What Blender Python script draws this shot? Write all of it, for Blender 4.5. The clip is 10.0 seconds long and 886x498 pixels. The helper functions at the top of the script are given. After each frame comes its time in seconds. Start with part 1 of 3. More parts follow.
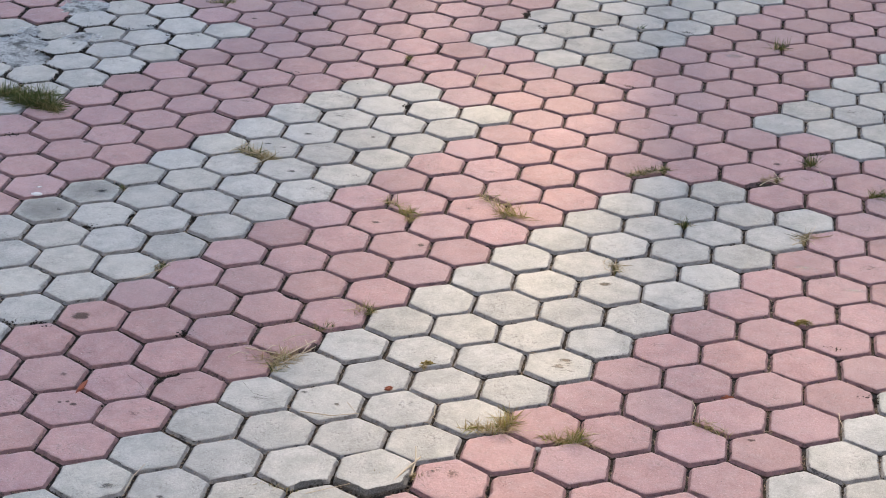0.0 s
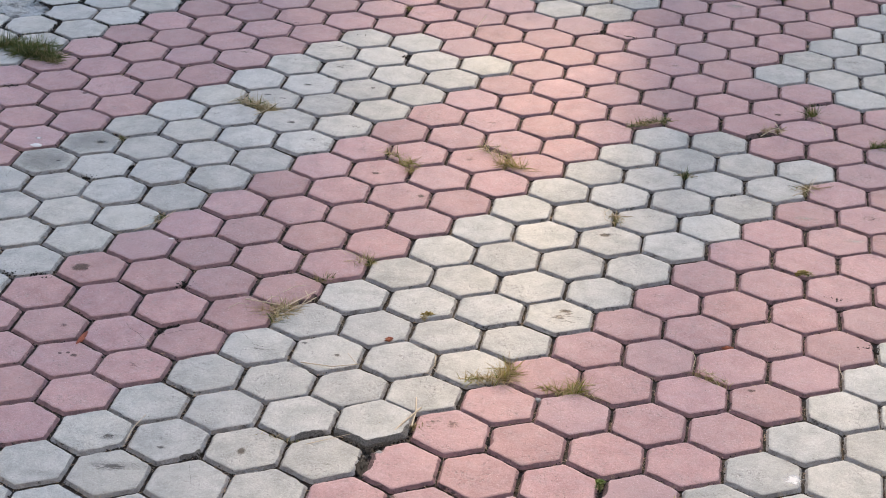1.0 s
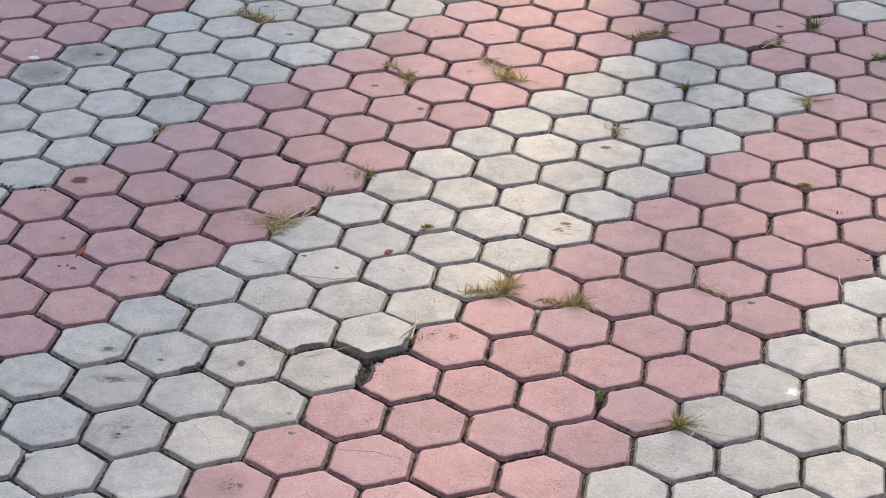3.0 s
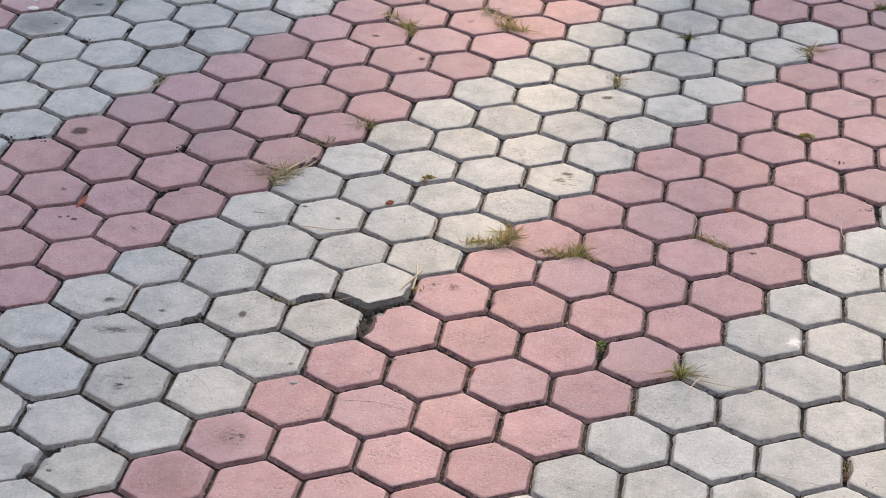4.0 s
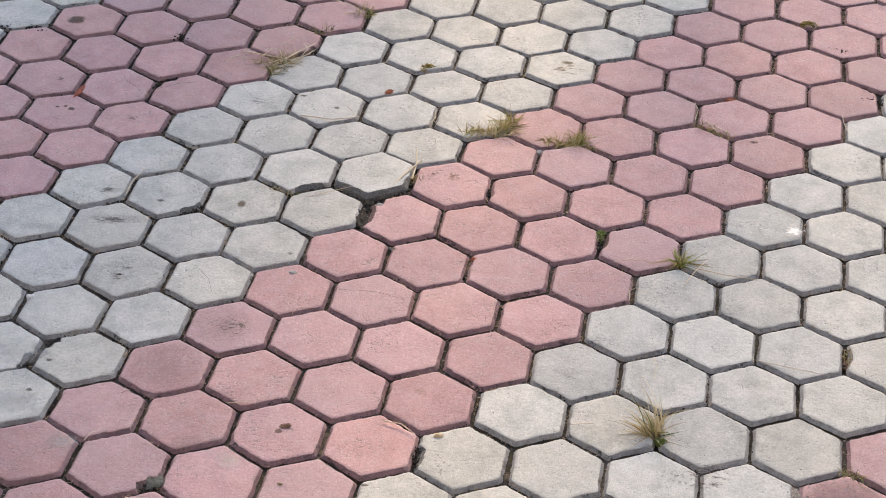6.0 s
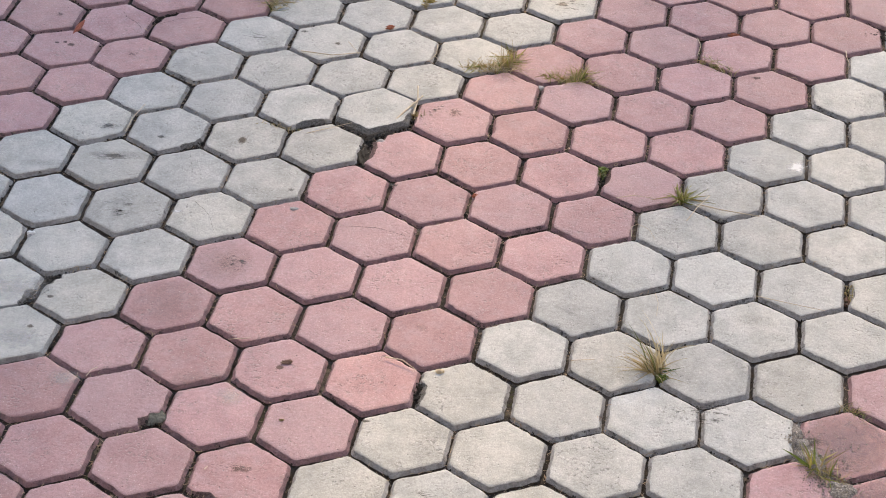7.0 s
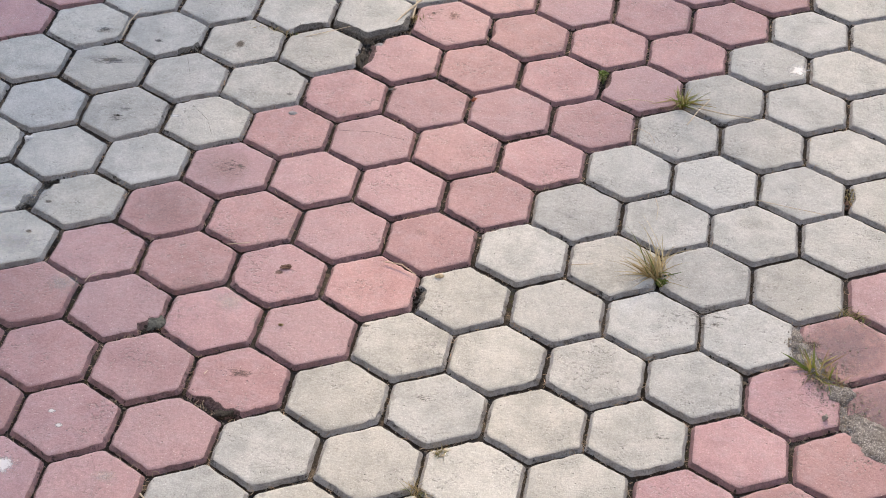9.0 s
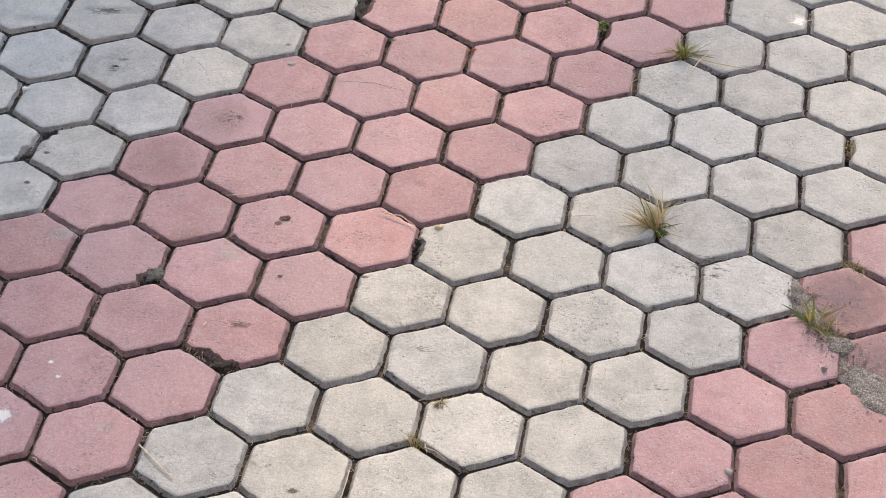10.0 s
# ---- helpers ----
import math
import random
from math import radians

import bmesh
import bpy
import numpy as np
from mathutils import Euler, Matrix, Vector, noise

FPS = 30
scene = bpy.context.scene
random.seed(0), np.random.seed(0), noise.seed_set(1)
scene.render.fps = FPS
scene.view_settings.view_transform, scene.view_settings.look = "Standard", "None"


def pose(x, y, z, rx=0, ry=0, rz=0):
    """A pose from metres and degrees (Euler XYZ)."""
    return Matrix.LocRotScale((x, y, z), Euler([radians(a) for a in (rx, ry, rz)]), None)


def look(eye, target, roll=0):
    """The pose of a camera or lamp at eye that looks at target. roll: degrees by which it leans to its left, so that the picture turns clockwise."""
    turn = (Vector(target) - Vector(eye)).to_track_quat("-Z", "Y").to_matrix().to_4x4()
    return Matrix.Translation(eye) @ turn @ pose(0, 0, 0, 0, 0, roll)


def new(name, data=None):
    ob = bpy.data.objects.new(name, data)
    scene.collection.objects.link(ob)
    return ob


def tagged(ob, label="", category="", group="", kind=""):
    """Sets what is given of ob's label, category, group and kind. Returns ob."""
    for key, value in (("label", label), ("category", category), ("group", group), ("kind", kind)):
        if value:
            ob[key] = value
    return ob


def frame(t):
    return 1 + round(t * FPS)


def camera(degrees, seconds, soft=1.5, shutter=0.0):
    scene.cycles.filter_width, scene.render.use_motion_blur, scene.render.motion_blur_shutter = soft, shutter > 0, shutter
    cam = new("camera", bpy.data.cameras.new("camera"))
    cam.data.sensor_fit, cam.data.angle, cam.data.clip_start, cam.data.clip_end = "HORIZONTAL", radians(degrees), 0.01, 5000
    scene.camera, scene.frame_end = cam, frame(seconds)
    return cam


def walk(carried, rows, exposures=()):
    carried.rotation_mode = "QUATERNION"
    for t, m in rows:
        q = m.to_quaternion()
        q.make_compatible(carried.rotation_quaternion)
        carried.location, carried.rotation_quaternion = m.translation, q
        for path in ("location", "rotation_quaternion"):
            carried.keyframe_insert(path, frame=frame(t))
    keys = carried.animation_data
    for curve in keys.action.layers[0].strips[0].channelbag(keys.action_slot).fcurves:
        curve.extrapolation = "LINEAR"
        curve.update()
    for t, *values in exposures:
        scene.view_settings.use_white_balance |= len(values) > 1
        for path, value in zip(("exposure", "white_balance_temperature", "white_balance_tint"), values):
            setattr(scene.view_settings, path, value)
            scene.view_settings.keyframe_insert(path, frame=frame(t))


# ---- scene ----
# Camera: a long lens on one spot, tilting down over a hexagon-paved yard. Pitch is downwards, yaw to the left, roll leans left.
cam = camera(25.875, 10.0, soft=0.96)
ROWS = [
    (0.0, 1.0164, -4.8624, 2.6778, 25.451, 8.926, 1.956),
    (0.5, 1.0164, -4.8597, 2.6743, 26.265, 8.910, 1.935),
    (1.0, 1.0165, -4.8576, 2.6716, 26.873, 8.888, 1.934),
    (1.5, 1.0165, -4.8557, 2.6690, 27.442, 8.861, 1.946),
    (2.0, 1.0165, -4.8537, 2.6665, 28.053, 8.829, 1.950),
    (2.5, 1.0166, -4.8516, 2.6637, 28.698, 8.802, 1.942),
    (4.0, 1.0167, -4.8444, 2.6545, 30.841, 8.792, 1.886),
    (4.5, 1.0168, -4.8424, 2.6518, 31.468, 8.771, 1.898),
    (5.0, 1.0168, -4.8402, 2.6490, 32.090, 8.747, 1.873),
    (5.5, 1.0169, -4.8380, 2.6461, 32.958, 8.709, 1.864),
    (6.0, 1.0170, -4.8341, 2.6411, 34.054, 8.679, 1.868),
    (7.5, 1.0171, -4.8252, 2.6296, 36.649, 8.655, 1.853),
    (8.0, 1.0172, -4.8232, 2.6270, 37.334, 8.617, 1.884),
    (8.5, 1.0172, -4.8207, 2.6238, 38.027, 8.600, 1.870),
    (9.0, 1.0173, -4.8186, 2.6211, 38.689, 8.562, 1.837),
    (9.5, 1.0173, -4.8163, 2.6181, 39.397, 8.518, 1.862),
    (10.0, 1.0174, -4.8137, 2.6147, 40.109, 8.491, 1.873),
]
walk(cam, [(t, pose(x, y, z, 90 - pitch, 0, yaw) @ pose(0, 0, 0, 0, 0, roll)) for t, x, y, z, pitch, yaw, roll in ROWS],
     [(0.0, 1.44, 6500, 8), (10.0, 1.39, 6500, 8)])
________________
## [What the task asks]
Transcribe the listing in full. Omit the pictures and keep every line exact.

## [Full answer]
What Blender Python script draws this shot? Write all of it, for Blender 4.5. The clip is 10.0 seconds long and 886x498 pixels. The helper functions at the top of the script are given. After each frame comes its time in seconds. Start with part 1 of 3. More parts follow.
0.0 s
1.0 s
3.0 s
4.0 s
6.0 s
7.0 s
9.0 s
10.0 s
# ---- helpers ----
import math
import random
from math import radians

import bmesh
import bpy
import numpy as np
from mathutils import Euler, Matrix, Vector, noise

FPS = 30
scene = bpy.context.scene
random.seed(0), np.random.seed(0), noise.seed_set(1)
scene.render.fps = FPS
scene.view_settings.view_transform, scene.view_settings.look = "Standard", "None"


def pose(x, y, z, rx=0, ry=0, rz=0):
    """A pose from metres and degrees (Euler XYZ)."""
    return Matrix.LocRotScale((x, y, z), Euler([radians(a) for a in (rx, ry, rz)]), None)


def look(eye, target, roll=0):
    """The pose of a camera or lamp at eye that looks at target. roll: degrees by which it leans to its left, so that the picture turns clockwise."""
    turn = (Vector(target) - Vector(eye)).to_track_quat("-Z", "Y").to_matrix().to_4x4()
    return Matrix.Translation(eye) @ turn @ pose(0, 0, 0, 0, 0, roll)


def new(name, data=None):
    ob = bpy.data.objects.new(name, data)
    scene.collection.objects.link(ob)
    return ob


def tagged(ob, label="", category="", group="", kind=""):
    """Sets what is given of ob's label, category, group and kind. Returns ob."""
    for key, value in (("label", label), ("category", category), ("group", group), ("kind", kind)):
        if value:
            ob[key] = value
    return ob


def frame(t):
    return 1 + round(t * FPS)


def camera(degrees, seconds, soft=1.5, shutter=0.0):
    scene.cycles.filter_width, scene.render.use_motion_blur, scene.render.motion_blur_shutter = soft, shutter > 0, shutter
    cam = new("camera", bpy.data.cameras.new("camera"))
    cam.data.sensor_fit, cam.data.angle, cam.data.clip_start, cam.data.clip_end = "HORIZONTAL", radians(degrees), 0.01, 5000
    scene.camera, scene.frame_end = cam, frame(seconds)
    return cam


def walk(carried, rows, exposures=()):
    carried.rotation_mode = "QUATERNION"
    for t, m in rows:
        q = m.to_quaternion()
        q.make_compatible(carried.rotation_quaternion)
        carried.location, carried.rotation_quaternion = m.translation, q
        for path in ("location", "rotation_quaternion"):
            carried.keyframe_insert(path, frame=frame(t))
    keys = carried.animation_data
    for curve in keys.action.layers[0].strips[0].channelbag(keys.action_slot).fcurves:
        curve.extrapolation = "LINEAR"
        curve.update()
    for t, *values in exposures:
        scene.view_settings.use_white_balance |= len(values) > 1
        for path, value in zip(("exposure", "white_balance_temperature", "white_balance_tint"), values):
            setattr(scene.view_settings, path, value)
            scene.view_settings.keyframe_insert(path, frame=frame(t))


# ---- scene ----
# Camera: a long lens on one spot, tilting down over a hexagon-paved yard. Pitch is downwards, yaw to the left, roll leans left.
cam = camera(25.875, 10.0, soft=0.96)
ROWS = [
    (0.0, 1.0164, -4.8624, 2.6778, 25.451, 8.926, 1.956),
    (0.5, 1.0164, -4.8597, 2.6743, 26.265, 8.910, 1.935),
    (1.0, 1.0165, -4.8576, 2.6716, 26.873, 8.888, 1.934),
    (1.5, 1.0165, -4.8557, 2.6690, 27.442, 8.861, 1.946),
    (2.0, 1.0165, -4.8537, 2.6665, 28.053, 8.829, 1.950),
    (2.5, 1.0166, -4.8516, 2.6637, 28.698, 8.802, 1.942),
    (4.0, 1.0167, -4.8444, 2.6545, 30.841, 8.792, 1.886),
    (4.5, 1.0168, -4.8424, 2.6518, 31.468, 8.771, 1.898),
    (5.0, 1.0168, -4.8402, 2.6490, 32.090, 8.747, 1.873),
    (5.5, 1.0169, -4.8380, 2.6461, 32.958, 8.709, 1.864),
    (6.0, 1.0170, -4.8341, 2.6411, 34.054, 8.679, 1.868),
    (7.5, 1.0171, -4.8252, 2.6296, 36.649, 8.655, 1.853),
    (8.0, 1.0172, -4.8232, 2.6270, 37.334, 8.617, 1.884),
    (8.5, 1.0172, -4.8207, 2.6238, 38.027, 8.600, 1.870),
    (9.0, 1.0173, -4.8186, 2.6211, 38.689, 8.562, 1.837),
    (9.5, 1.0173, -4.8163, 2.6181, 39.397, 8.518, 1.862),
    (10.0, 1.0174, -4.8137, 2.6147, 40.109, 8.491, 1.873),
]
walk(cam, [(t, pose(x, y, z, 90 - pitch, 0, yaw) @ pose(0, 0, 0, 0, 0, roll)) for t, x, y, z, pitch, yaw, roll in ROWS],
     [(0.0, 1.44, 6500, 8), (10.0, 1.39, 6500, 8)])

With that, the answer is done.